Stored data:
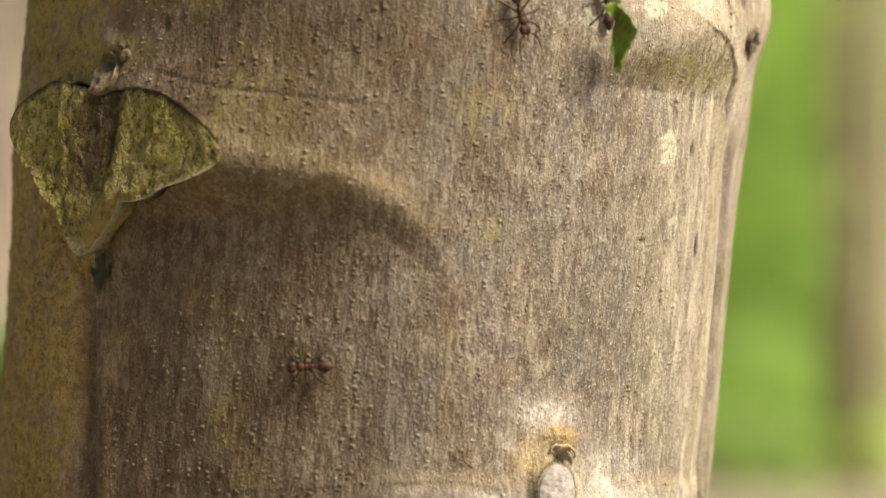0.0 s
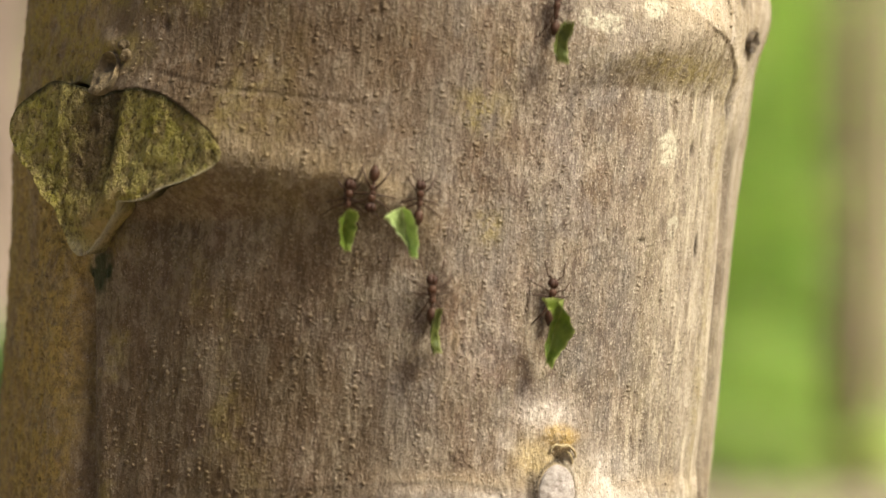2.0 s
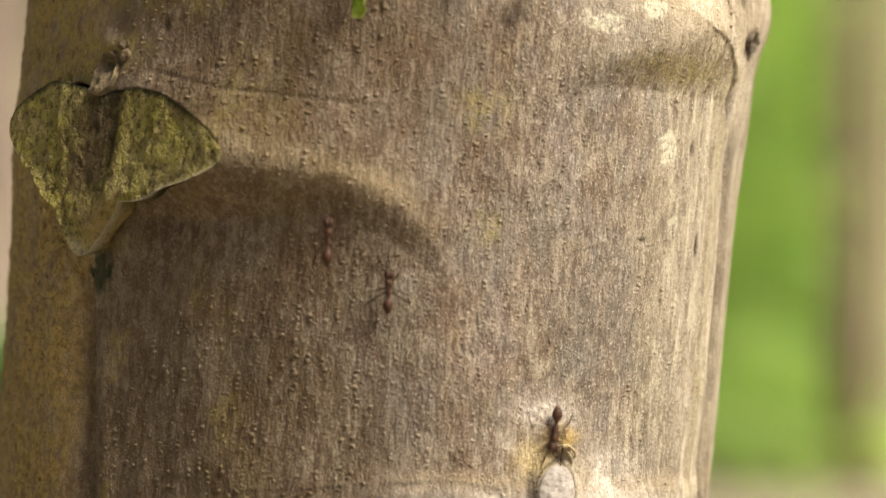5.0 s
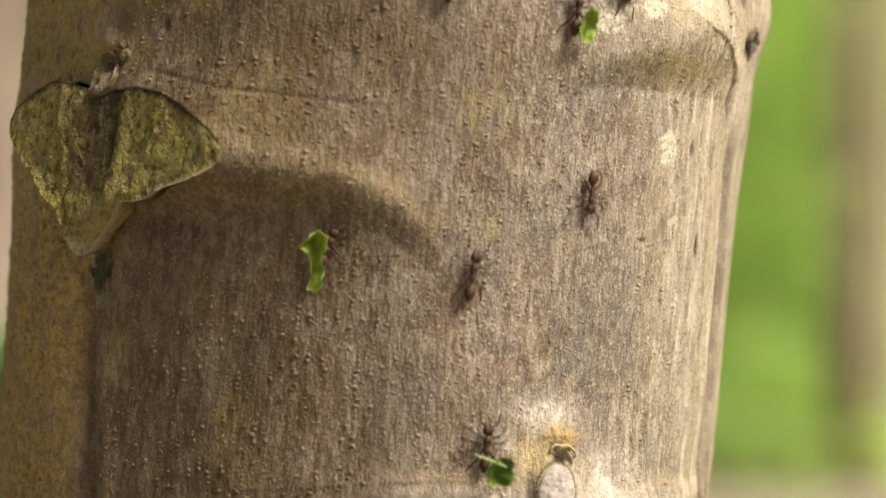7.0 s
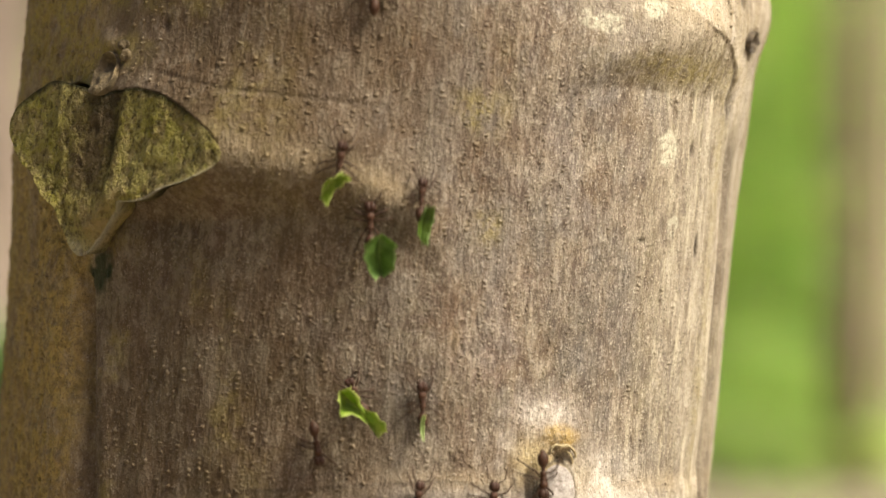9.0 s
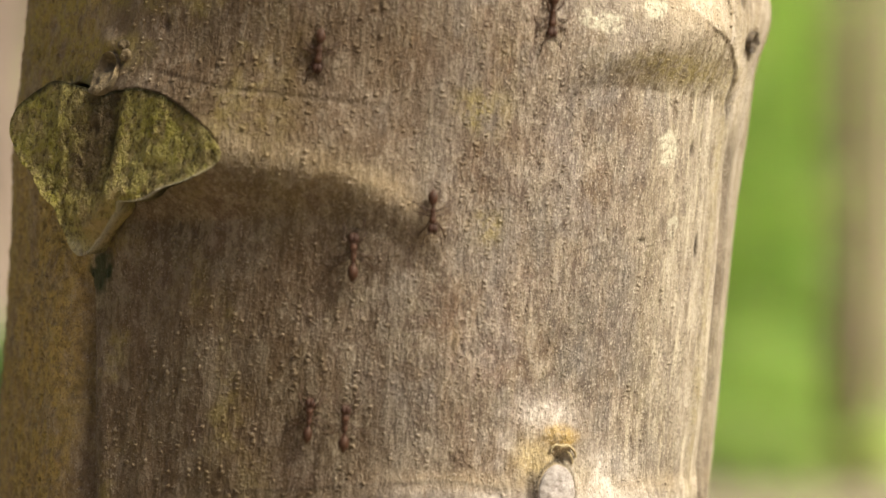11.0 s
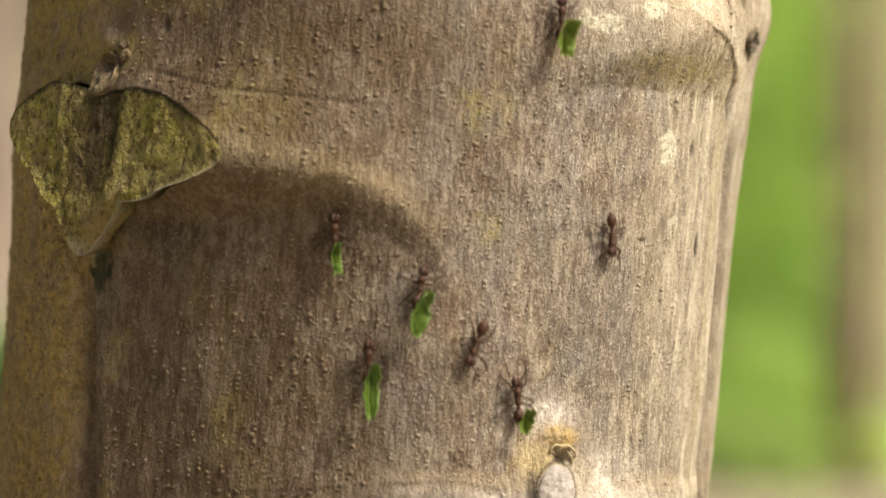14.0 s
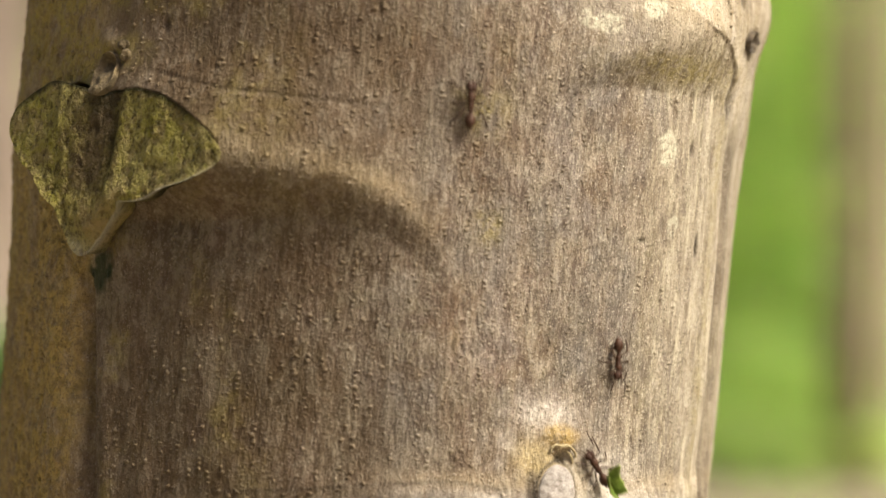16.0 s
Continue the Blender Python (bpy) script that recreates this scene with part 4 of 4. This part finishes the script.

What to work on: Repeat the data above exactly, but not the pictures.

Answer to this task:
0.0 s
2.0 s
5.0 s
7.0 s
9.0 s
11.0 s
14.0 s
16.0 s
Continue the Blender Python (bpy) script that recreates this scene with part 4 of 4. This part finishes the script.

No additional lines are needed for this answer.